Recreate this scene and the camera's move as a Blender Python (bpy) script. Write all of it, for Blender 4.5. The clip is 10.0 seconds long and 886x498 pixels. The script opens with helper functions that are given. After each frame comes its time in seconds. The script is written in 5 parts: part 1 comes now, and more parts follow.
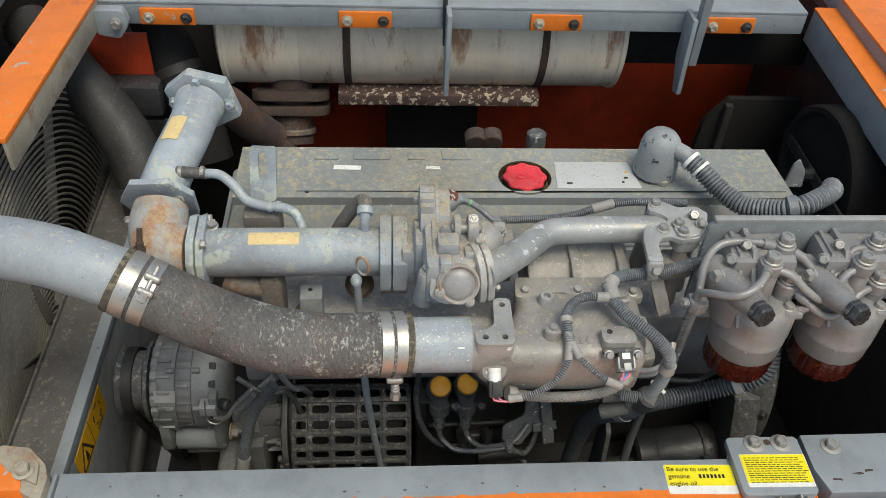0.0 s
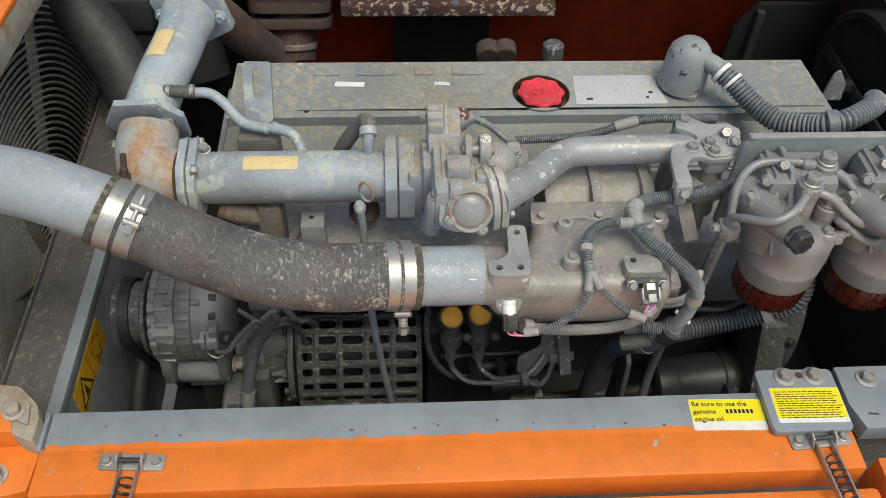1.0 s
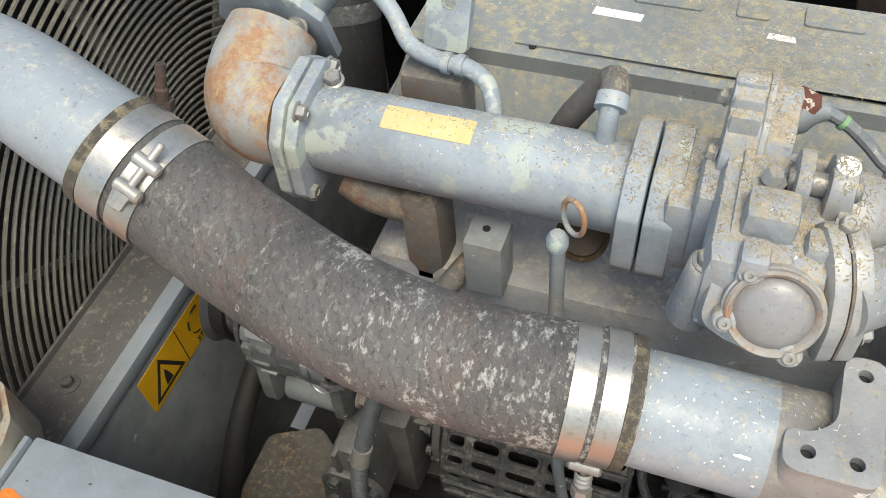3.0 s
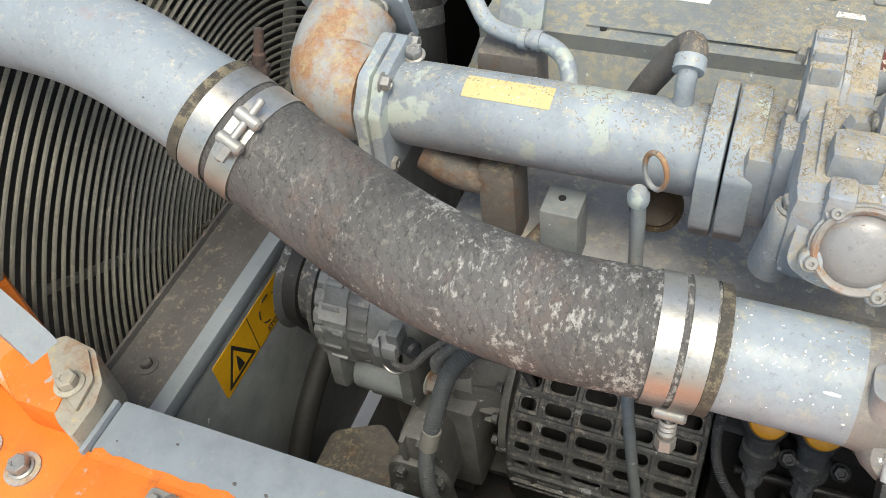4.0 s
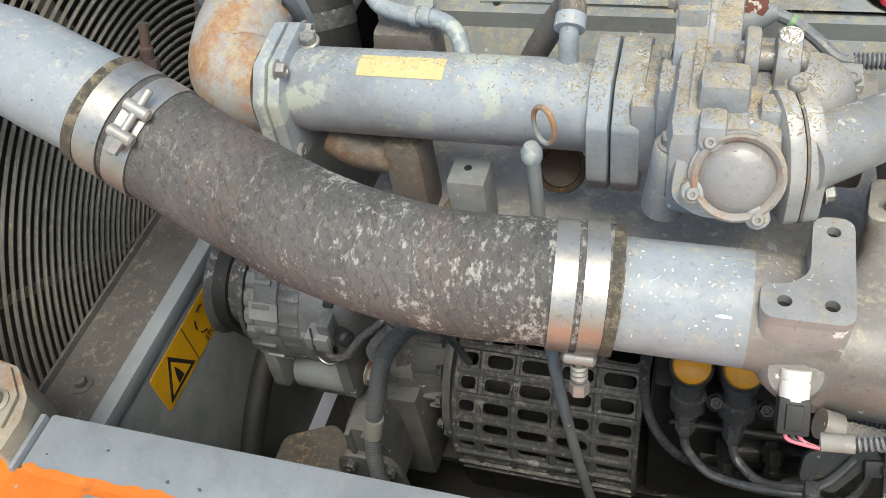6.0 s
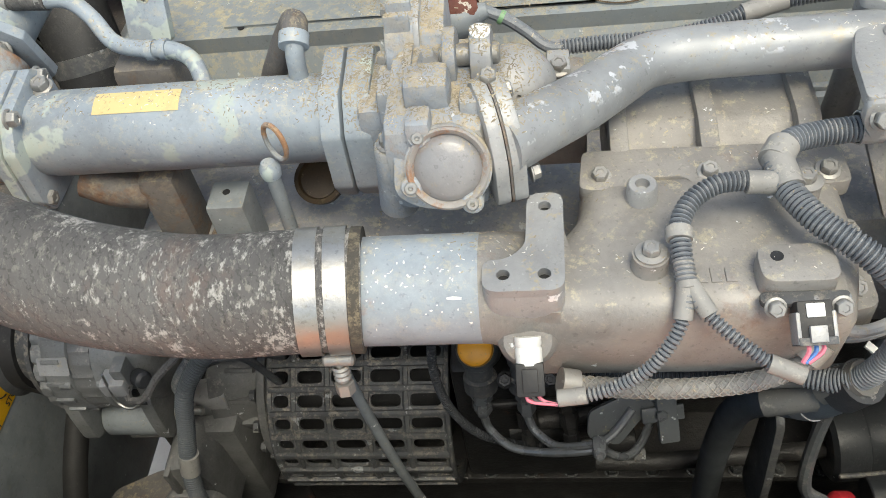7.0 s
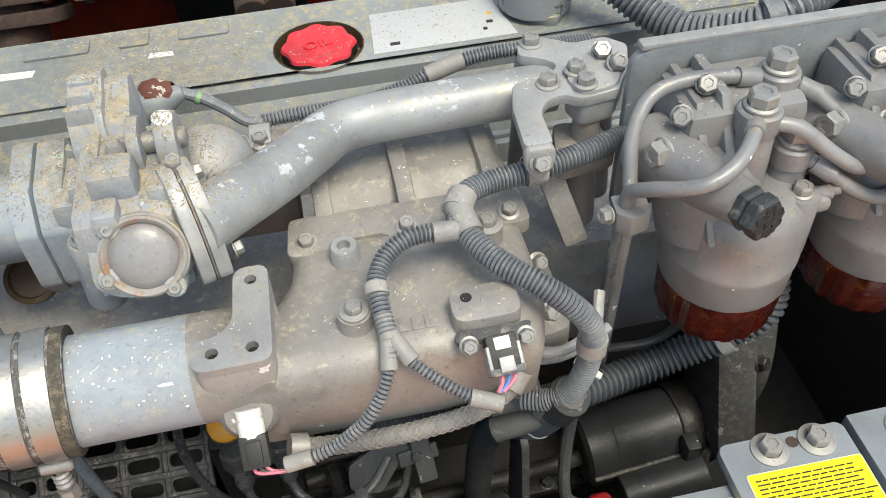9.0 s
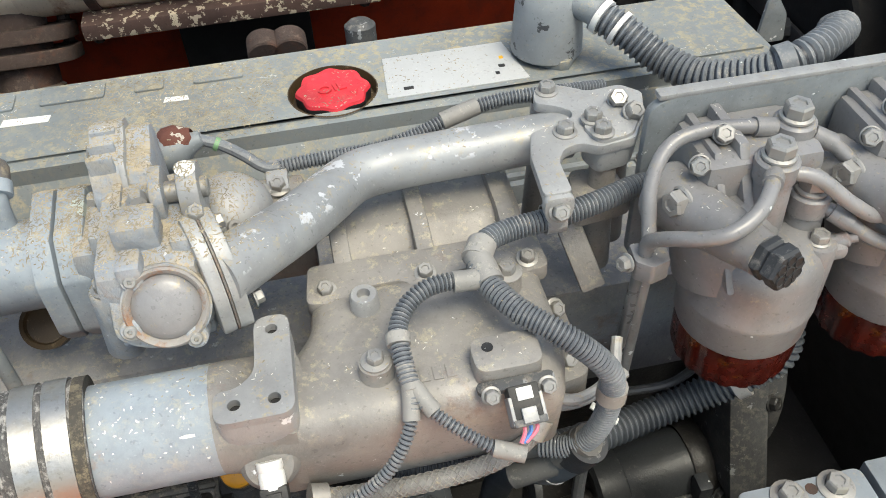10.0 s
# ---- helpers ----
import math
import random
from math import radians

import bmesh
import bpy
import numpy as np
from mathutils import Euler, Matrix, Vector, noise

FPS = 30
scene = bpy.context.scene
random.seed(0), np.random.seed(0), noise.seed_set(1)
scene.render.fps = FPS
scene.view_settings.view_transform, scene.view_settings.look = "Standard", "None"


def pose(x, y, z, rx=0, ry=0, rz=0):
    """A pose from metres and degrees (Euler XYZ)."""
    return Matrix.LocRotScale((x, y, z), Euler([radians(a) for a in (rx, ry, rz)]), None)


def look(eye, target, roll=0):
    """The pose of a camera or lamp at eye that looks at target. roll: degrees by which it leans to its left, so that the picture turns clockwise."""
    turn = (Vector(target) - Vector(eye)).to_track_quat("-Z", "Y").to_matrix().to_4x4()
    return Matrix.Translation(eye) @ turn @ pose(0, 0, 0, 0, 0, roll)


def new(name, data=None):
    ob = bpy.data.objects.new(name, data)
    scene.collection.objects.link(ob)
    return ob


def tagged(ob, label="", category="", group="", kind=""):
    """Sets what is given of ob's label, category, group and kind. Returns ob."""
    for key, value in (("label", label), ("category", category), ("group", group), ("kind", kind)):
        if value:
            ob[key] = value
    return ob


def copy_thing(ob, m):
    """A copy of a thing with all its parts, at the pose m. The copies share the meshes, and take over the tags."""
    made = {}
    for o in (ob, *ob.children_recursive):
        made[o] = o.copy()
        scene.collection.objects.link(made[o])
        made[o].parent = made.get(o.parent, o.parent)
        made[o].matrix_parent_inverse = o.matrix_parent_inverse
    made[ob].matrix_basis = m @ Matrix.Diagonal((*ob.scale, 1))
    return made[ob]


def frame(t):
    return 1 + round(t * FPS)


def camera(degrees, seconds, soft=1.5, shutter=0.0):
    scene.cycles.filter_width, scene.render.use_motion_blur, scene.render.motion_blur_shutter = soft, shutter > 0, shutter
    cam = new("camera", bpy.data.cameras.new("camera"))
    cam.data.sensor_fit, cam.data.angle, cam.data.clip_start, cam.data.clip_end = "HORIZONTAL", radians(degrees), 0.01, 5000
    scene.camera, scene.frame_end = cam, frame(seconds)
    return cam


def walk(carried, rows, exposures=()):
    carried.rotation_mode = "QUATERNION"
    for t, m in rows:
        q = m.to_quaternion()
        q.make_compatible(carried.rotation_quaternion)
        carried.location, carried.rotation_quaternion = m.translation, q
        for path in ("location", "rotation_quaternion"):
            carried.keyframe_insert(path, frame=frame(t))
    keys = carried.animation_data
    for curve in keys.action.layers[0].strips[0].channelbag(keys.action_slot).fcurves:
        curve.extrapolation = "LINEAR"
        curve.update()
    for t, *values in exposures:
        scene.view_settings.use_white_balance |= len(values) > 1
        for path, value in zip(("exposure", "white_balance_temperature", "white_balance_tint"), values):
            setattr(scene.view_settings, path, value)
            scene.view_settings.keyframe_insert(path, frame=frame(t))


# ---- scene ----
cam = camera(55.3, 10.0, soft=0.9)

PATH = [
    (0, (-0.157, -1.334, 3.033), (-0.009, 0.133, 1.682), 3.7),
    (0.5, (-0.158, -1.324, 3.026), (-0.015, 0.108, 1.637), 3.6),
    (1, (-0.145, -1.254, 2.971), (-0.03, 0.077, 1.483), 2.6),
    (1.2, (-0.128, -1.161, 2.918), (-0.063, 0.096, 1.365), 0.8),
    (1.4, (-0.123, -1.061, 2.865), (-0.148, 0.149, 1.273), -2.6),
    (1.5, (-0.124, -1.023, 2.832), (-0.191, 0.192, 1.244), -3.8),
    (1.7, (-0.110, -0.941, 2.790), (-0.297, 0.258, 1.200), -6.0),
    (1.8, (-0.102, -0.918, 2.761), (-0.353, 0.290, 1.187), -5.8),
    (2, (-0.106, -0.879, 2.7), (-0.483, 0.308, 1.135), -5.3),
    (2.2, (-0.115, -0.835, 2.658), (-0.56, 0.33, 1.094), -4.8),
    (3.3, (-0.101, -0.755, 2.561), (-0.65, 0.379, 1.007), -7.4),
    (3.5, (-0.106, -0.778, 2.553), (-0.681, 0.367, 1.018), -7.9),
    (4, (-0.116, -0.835, 2.552), (-0.748, 0.341, 1.063), -9.1),
    (4.5, (-0.121, -0.855, 2.55), (-0.76, 0.325, 1.067), -9.1),
    (5, (-0.116, -0.864, 2.54), (-0.748, 0.322, 1.058), -9.0),
    (5.2, (-0.111, -0.861, 2.537), (-0.737, 0.329, 1.056), -9.4),
    (6.3, (-0.03, -0.855, 2.527), (-0.538, 0.397, 1.053), -12.9),
    (6.5, (-0.009, -0.856, 2.527), (-0.449, 0.416, 1.047), -12.4),
    (7, (0.043, -0.86, 2.53), (-0.205, 0.447, 1.036), -10.3),
    (7.5, (0.085, -0.864, 2.536), (0.006, 0.458, 1.037), -8.0),
    (8, (0.11, -0.869, 2.544), (0.168, 0.485, 1.073), -6.0),
    (8.5, (0.119, -0.874, 2.55), (0.278, 0.49, 1.095), -4.0),
    (9, (0.122, -0.873, 2.553), (0.348, 0.483, 1.1), -3.2),
    (9.5, (0.118, -0.867, 2.558), (0.356, 0.505, 1.122), -3.2),
    (10, (0.105, -0.858, 2.568), (0.351, 0.541, 1.16), -2.9),
]
EXPOSURES = [(0, 0.2, 7000, 2), (1, 0.15, 7000, 2), (1.5, 0.12, 7000, 2), (2, 0.3, 7000, 2), (3.5, 0.7, 7000, 2), (5, 0.72, 7000, 2), (6.5, 0.65, 7000, 2), (10, 0.68, 7000, 2)]
walk(cam, [(t, look(eye, target, lean)) for t, eye, target, lean in PATH],
     exposures=EXPOSURES)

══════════

> Set task
Copy the listing over exactly, skipping the pictures it holds.

> Problem solution
Recreate this scene and the camera's move as a Blender Python (bpy) script. Write all of it, for Blender 4.5. The clip is 10.0 seconds long and 886x498 pixels. The script opens with helper functions that are given. After each frame comes its time in seconds. The script is written in 5 parts: part 1 comes now, and more parts follow.
0.0 s
1.0 s
3.0 s
4.0 s
6.0 s
7.0 s
9.0 s
10.0 s
# ---- helpers ----
import math
import random
from math import radians

import bmesh
import bpy
import numpy as np
from mathutils import Euler, Matrix, Vector, noise

FPS = 30
scene = bpy.context.scene
random.seed(0), np.random.seed(0), noise.seed_set(1)
scene.render.fps = FPS
scene.view_settings.view_transform, scene.view_settings.look = "Standard", "None"


def pose(x, y, z, rx=0, ry=0, rz=0):
    """A pose from metres and degrees (Euler XYZ)."""
    return Matrix.LocRotScale((x, y, z), Euler([radians(a) for a in (rx, ry, rz)]), None)


def look(eye, target, roll=0):
    """The pose of a camera or lamp at eye that looks at target. roll: degrees by which it leans to its left, so that the picture turns clockwise."""
    turn = (Vector(target) - Vector(eye)).to_track_quat("-Z", "Y").to_matrix().to_4x4()
    return Matrix.Translation(eye) @ turn @ pose(0, 0, 0, 0, 0, roll)


def new(name, data=None):
    ob = bpy.data.objects.new(name, data)
    scene.collection.objects.link(ob)
    return ob


def tagged(ob, label="", category="", group="", kind=""):
    """Sets what is given of ob's label, category, group and kind. Returns ob."""
    for key, value in (("label", label), ("category", category), ("group", group), ("kind", kind)):
        if value:
            ob[key] = value
    return ob


def copy_thing(ob, m):
    """A copy of a thing with all its parts, at the pose m. The copies share the meshes, and take over the tags."""
    made = {}
    for o in (ob, *ob.children_recursive):
        made[o] = o.copy()
        scene.collection.objects.link(made[o])
        made[o].parent = made.get(o.parent, o.parent)
        made[o].matrix_parent_inverse = o.matrix_parent_inverse
    made[ob].matrix_basis = m @ Matrix.Diagonal((*ob.scale, 1))
    return made[ob]


def frame(t):
    return 1 + round(t * FPS)


def camera(degrees, seconds, soft=1.5, shutter=0.0):
    scene.cycles.filter_width, scene.render.use_motion_blur, scene.render.motion_blur_shutter = soft, shutter > 0, shutter
    cam = new("camera", bpy.data.cameras.new("camera"))
    cam.data.sensor_fit, cam.data.angle, cam.data.clip_start, cam.data.clip_end = "HORIZONTAL", radians(degrees), 0.01, 5000
    scene.camera, scene.frame_end = cam, frame(seconds)
    return cam


def walk(carried, rows, exposures=()):
    carried.rotation_mode = "QUATERNION"
    for t, m in rows:
        q = m.to_quaternion()
        q.make_compatible(carried.rotation_quaternion)
        carried.location, carried.rotation_quaternion = m.translation, q
        for path in ("location", "rotation_quaternion"):
            carried.keyframe_insert(path, frame=frame(t))
    keys = carried.animation_data
    for curve in keys.action.layers[0].strips[0].channelbag(keys.action_slot).fcurves:
        curve.extrapolation = "LINEAR"
        curve.update()
    for t, *values in exposures:
        scene.view_settings.use_white_balance |= len(values) > 1
        for path, value in zip(("exposure", "white_balance_temperature", "white_balance_tint"), values):
            setattr(scene.view_settings, path, value)
            scene.view_settings.keyframe_insert(path, frame=frame(t))


# ---- scene ----
cam = camera(55.3, 10.0, soft=0.9)

PATH = [
    (0, (-0.157, -1.334, 3.033), (-0.009, 0.133, 1.682), 3.7),
    (0.5, (-0.158, -1.324, 3.026), (-0.015, 0.108, 1.637), 3.6),
    (1, (-0.145, -1.254, 2.971), (-0.03, 0.077, 1.483), 2.6),
    (1.2, (-0.128, -1.161, 2.918), (-0.063, 0.096, 1.365), 0.8),
    (1.4, (-0.123, -1.061, 2.865), (-0.148, 0.149, 1.273), -2.6),
    (1.5, (-0.124, -1.023, 2.832), (-0.191, 0.192, 1.244), -3.8),
    (1.7, (-0.110, -0.941, 2.790), (-0.297, 0.258, 1.200), -6.0),
    (1.8, (-0.102, -0.918, 2.761), (-0.353, 0.290, 1.187), -5.8),
    (2, (-0.106, -0.879, 2.7), (-0.483, 0.308, 1.135), -5.3),
    (2.2, (-0.115, -0.835, 2.658), (-0.56, 0.33, 1.094), -4.8),
    (3.3, (-0.101, -0.755, 2.561), (-0.65, 0.379, 1.007), -7.4),
    (3.5, (-0.106, -0.778, 2.553), (-0.681, 0.367, 1.018), -7.9),
    (4, (-0.116, -0.835, 2.552), (-0.748, 0.341, 1.063), -9.1),
    (4.5, (-0.121, -0.855, 2.55), (-0.76, 0.325, 1.067), -9.1),
    (5, (-0.116, -0.864, 2.54), (-0.748, 0.322, 1.058), -9.0),
    (5.2, (-0.111, -0.861, 2.537), (-0.737, 0.329, 1.056), -9.4),
    (6.3, (-0.03, -0.855, 2.527), (-0.538, 0.397, 1.053), -12.9),
    (6.5, (-0.009, -0.856, 2.527), (-0.449, 0.416, 1.047), -12.4),
    (7, (0.043, -0.86, 2.53), (-0.205, 0.447, 1.036), -10.3),
    (7.5, (0.085, -0.864, 2.536), (0.006, 0.458, 1.037), -8.0),
    (8, (0.11, -0.869, 2.544), (0.168, 0.485, 1.073), -6.0),
    (8.5, (0.119, -0.874, 2.55), (0.278, 0.49, 1.095), -4.0),
    (9, (0.122, -0.873, 2.553), (0.348, 0.483, 1.1), -3.2),
    (9.5, (0.118, -0.867, 2.558), (0.356, 0.505, 1.122), -3.2),
    (10, (0.105, -0.858, 2.568), (0.351, 0.541, 1.16), -2.9),
]
EXPOSURES = [(0, 0.2, 7000, 2), (1, 0.15, 7000, 2), (1.5, 0.12, 7000, 2), (2, 0.3, 7000, 2), (3.5, 0.7, 7000, 2), (5, 0.72, 7000, 2), (6.5, 0.65, 7000, 2), (10, 0.68, 7000, 2)]
walk(cam, [(t, look(eye, target, lean)) for t, eye, target, lean in PATH],
     exposures=EXPOSURES)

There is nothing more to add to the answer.